**** Records to process ****

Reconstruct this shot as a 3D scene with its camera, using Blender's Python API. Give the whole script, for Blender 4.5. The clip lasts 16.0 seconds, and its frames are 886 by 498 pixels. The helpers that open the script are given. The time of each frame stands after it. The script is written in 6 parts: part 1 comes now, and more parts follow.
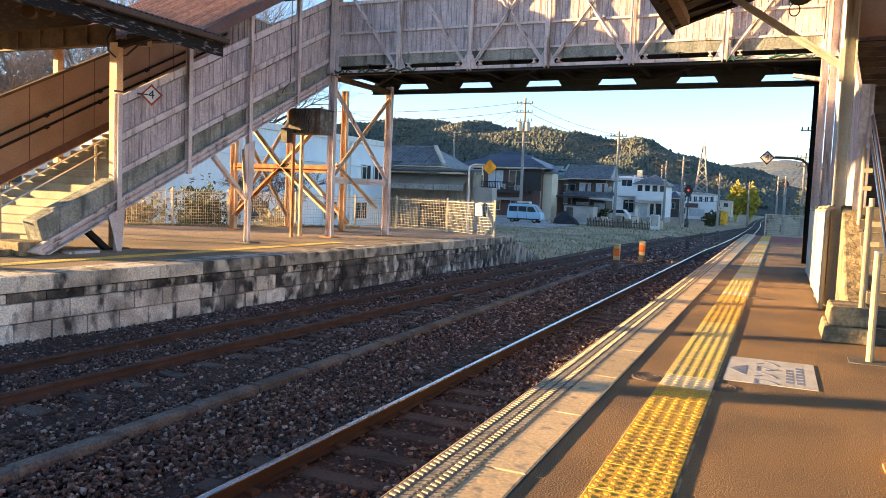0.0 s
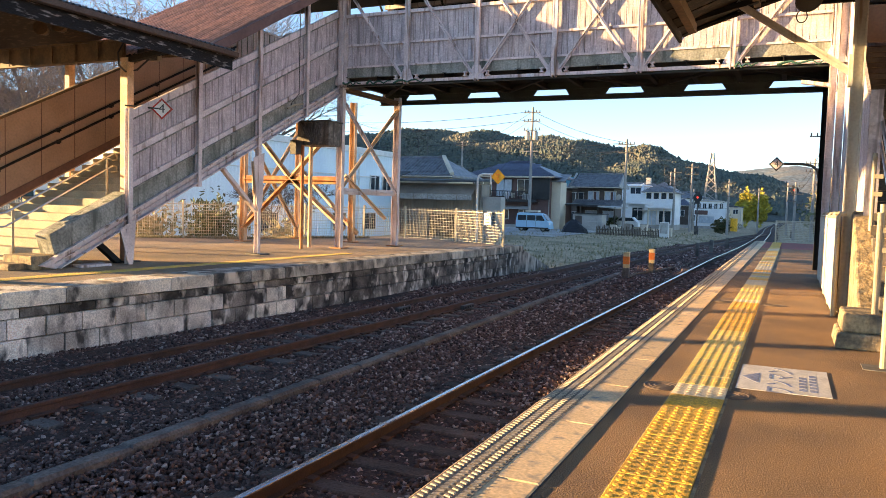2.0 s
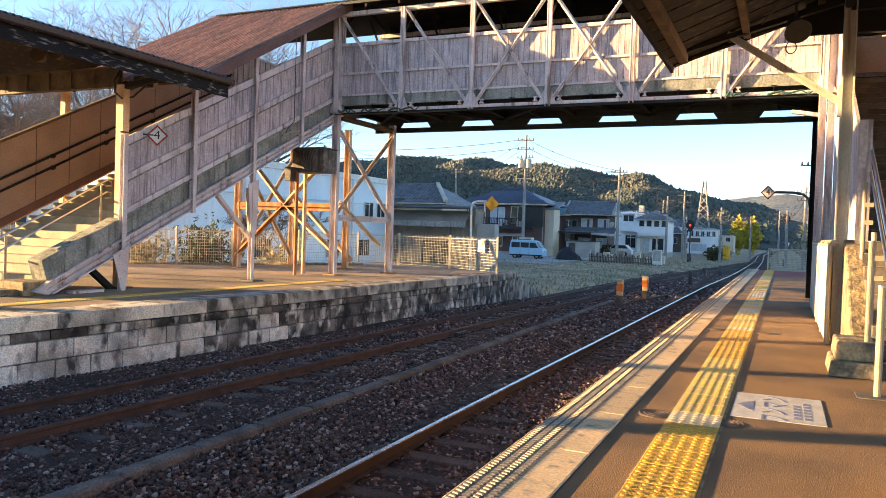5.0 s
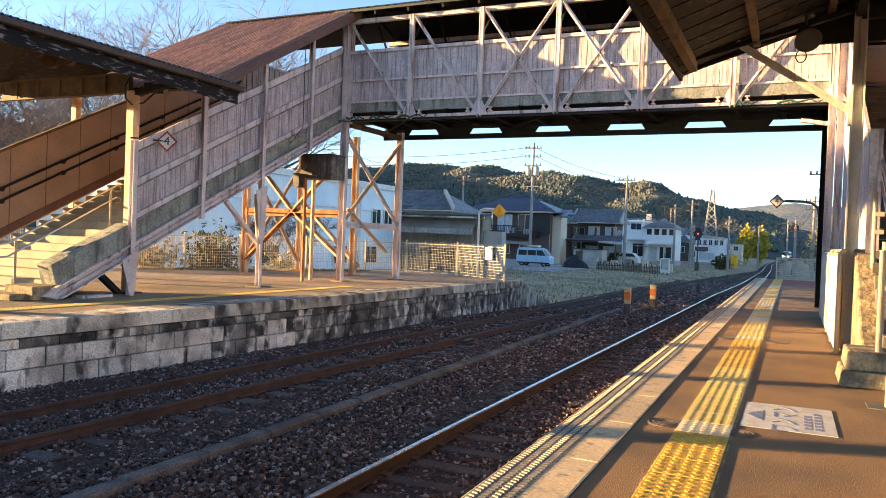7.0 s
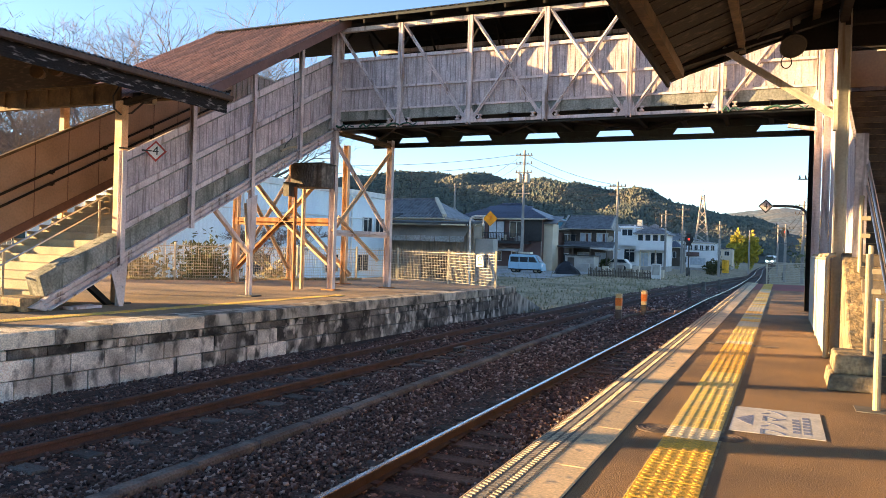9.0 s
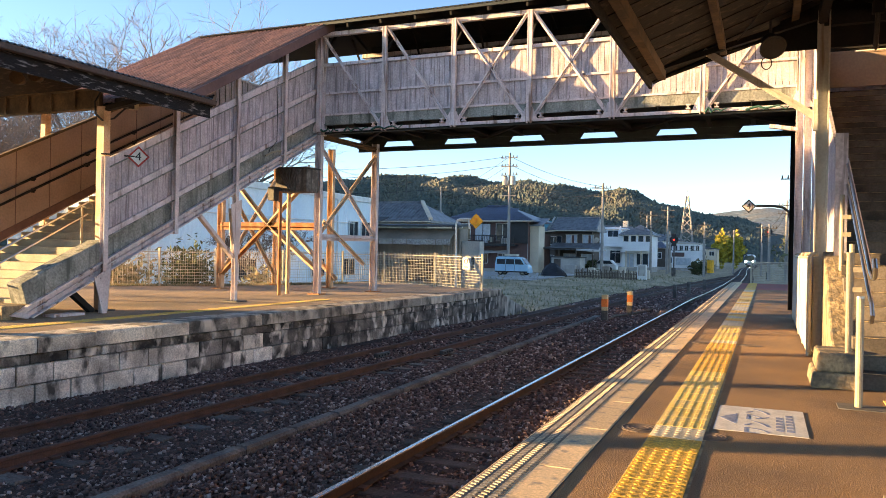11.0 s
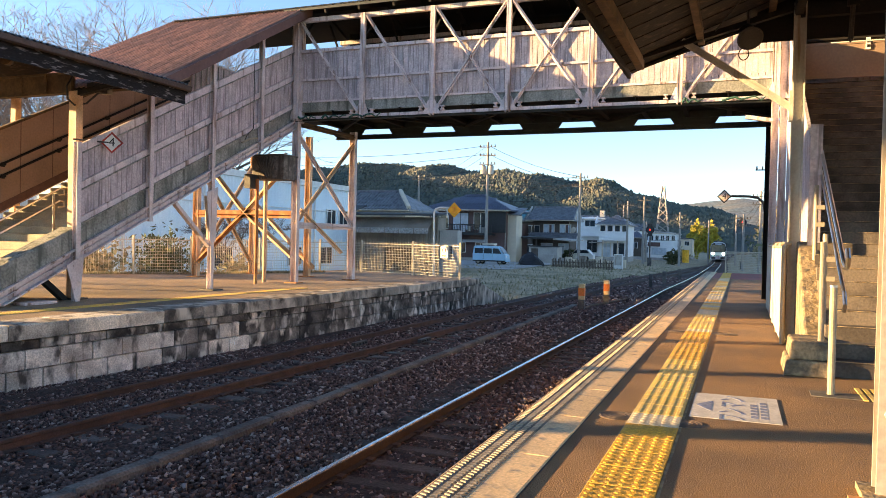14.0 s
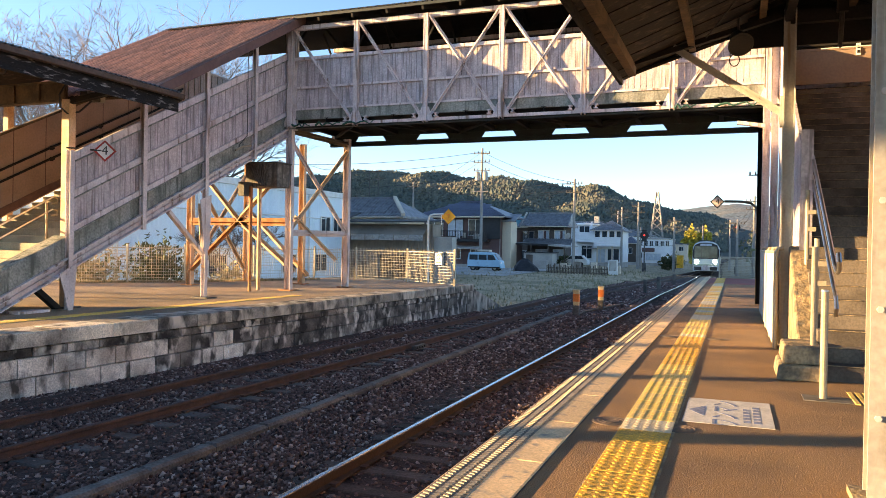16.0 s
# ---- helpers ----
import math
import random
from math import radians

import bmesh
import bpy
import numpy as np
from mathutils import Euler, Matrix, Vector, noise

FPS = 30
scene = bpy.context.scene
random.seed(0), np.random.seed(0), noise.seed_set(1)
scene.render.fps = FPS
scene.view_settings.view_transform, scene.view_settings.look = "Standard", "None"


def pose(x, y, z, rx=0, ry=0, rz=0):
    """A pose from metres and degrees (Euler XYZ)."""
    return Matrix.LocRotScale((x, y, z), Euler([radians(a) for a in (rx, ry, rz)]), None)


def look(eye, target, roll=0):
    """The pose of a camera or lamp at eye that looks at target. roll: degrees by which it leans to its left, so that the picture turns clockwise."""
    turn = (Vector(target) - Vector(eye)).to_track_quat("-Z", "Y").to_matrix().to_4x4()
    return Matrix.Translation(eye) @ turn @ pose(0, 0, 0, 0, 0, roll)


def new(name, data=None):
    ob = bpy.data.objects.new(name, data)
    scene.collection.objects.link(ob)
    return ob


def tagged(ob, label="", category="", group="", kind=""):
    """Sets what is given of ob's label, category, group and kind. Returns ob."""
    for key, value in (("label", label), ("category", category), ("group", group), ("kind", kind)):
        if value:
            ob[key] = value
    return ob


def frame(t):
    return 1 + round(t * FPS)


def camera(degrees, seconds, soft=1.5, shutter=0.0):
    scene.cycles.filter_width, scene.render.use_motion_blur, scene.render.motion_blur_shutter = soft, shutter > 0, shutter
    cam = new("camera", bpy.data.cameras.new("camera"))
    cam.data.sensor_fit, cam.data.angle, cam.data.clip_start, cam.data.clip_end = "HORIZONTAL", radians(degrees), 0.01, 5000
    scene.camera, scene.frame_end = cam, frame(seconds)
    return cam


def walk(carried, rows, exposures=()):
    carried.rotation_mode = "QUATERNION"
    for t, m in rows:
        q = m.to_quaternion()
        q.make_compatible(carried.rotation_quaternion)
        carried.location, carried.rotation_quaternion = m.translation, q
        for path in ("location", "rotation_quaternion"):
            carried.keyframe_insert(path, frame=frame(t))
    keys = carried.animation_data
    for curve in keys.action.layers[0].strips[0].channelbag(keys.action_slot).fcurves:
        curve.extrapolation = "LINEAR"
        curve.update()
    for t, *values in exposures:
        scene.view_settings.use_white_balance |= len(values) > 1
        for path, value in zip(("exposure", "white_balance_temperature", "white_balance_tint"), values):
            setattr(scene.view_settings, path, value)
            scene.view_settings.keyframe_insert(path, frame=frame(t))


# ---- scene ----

****
**** Records to process ****

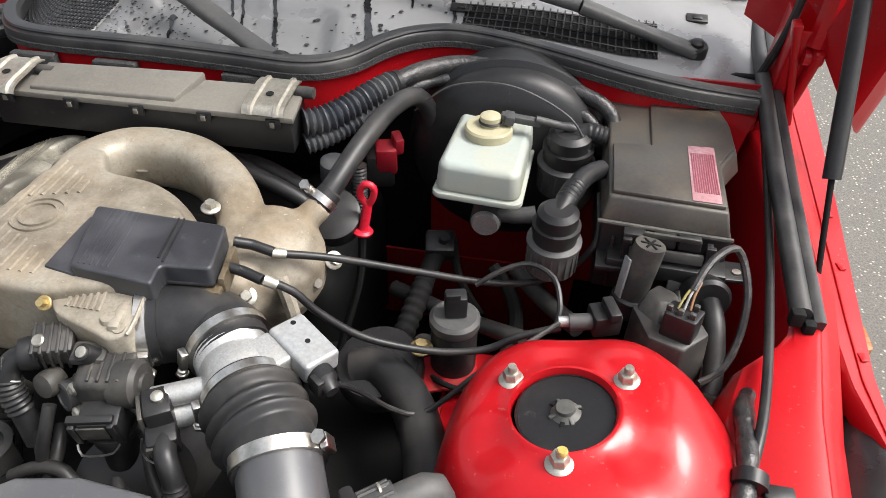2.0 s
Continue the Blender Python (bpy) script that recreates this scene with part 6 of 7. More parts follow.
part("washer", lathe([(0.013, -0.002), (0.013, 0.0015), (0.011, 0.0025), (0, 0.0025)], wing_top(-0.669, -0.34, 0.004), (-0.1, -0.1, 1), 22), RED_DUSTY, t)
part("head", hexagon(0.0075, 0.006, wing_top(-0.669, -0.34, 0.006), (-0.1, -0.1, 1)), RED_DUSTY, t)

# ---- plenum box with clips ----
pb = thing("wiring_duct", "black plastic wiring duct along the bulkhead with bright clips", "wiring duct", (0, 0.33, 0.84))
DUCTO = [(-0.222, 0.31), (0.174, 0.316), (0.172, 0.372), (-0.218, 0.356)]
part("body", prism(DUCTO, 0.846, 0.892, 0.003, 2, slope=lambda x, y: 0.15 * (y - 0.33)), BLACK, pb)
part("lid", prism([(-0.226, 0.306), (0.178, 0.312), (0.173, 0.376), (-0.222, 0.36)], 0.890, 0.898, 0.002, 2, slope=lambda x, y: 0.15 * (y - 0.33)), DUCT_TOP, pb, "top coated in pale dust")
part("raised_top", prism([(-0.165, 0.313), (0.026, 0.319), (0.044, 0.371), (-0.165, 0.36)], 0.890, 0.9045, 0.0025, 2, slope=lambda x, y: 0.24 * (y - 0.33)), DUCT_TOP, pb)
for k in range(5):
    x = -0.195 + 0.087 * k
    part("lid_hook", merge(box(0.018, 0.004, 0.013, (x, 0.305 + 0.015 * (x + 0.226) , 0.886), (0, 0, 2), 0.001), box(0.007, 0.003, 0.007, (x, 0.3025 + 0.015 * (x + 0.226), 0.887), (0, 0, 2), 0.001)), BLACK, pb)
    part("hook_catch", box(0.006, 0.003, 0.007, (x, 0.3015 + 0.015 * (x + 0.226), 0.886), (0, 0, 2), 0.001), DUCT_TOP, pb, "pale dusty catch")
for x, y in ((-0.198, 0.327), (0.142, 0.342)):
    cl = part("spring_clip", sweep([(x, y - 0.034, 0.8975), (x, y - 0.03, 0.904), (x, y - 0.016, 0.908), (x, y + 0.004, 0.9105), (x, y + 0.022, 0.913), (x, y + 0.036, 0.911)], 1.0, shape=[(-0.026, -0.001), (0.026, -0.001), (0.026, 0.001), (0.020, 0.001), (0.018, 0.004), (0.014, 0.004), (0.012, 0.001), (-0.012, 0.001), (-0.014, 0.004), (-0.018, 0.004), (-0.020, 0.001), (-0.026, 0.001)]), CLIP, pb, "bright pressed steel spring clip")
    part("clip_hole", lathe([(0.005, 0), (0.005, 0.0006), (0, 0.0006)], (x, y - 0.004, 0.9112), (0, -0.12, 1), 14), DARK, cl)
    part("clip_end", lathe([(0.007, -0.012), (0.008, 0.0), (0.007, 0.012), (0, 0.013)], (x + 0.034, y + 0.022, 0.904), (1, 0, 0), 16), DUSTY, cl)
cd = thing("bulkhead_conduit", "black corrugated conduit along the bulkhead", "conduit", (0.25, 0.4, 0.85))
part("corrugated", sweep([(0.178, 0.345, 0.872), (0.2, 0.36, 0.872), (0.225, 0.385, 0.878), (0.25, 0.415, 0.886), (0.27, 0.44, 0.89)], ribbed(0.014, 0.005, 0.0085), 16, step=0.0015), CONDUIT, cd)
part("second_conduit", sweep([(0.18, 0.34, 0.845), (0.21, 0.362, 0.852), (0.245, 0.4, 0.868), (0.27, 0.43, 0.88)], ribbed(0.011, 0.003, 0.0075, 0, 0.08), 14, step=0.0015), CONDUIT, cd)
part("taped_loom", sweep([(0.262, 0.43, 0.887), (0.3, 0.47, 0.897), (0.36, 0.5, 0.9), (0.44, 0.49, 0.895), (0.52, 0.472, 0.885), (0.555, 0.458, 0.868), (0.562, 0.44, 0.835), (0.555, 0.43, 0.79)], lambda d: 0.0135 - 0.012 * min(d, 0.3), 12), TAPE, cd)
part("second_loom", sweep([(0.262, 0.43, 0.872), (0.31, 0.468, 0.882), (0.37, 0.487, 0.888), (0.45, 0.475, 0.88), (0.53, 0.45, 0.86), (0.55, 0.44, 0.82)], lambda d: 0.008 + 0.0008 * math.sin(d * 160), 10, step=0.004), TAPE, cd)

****

- [To be done]: Gather and copy every line of the data in which the string "roll" is found.

- [The solution]:
def look(eye, target, roll=0):
    """The pose of a camera or lamp at eye that looks at target. roll: degrees by which it leans to its left, so that the picture turns clockwise."""
    return Matrix.Translation(eye) @ turn @ pose(0, 0, 0, 0, 0, roll)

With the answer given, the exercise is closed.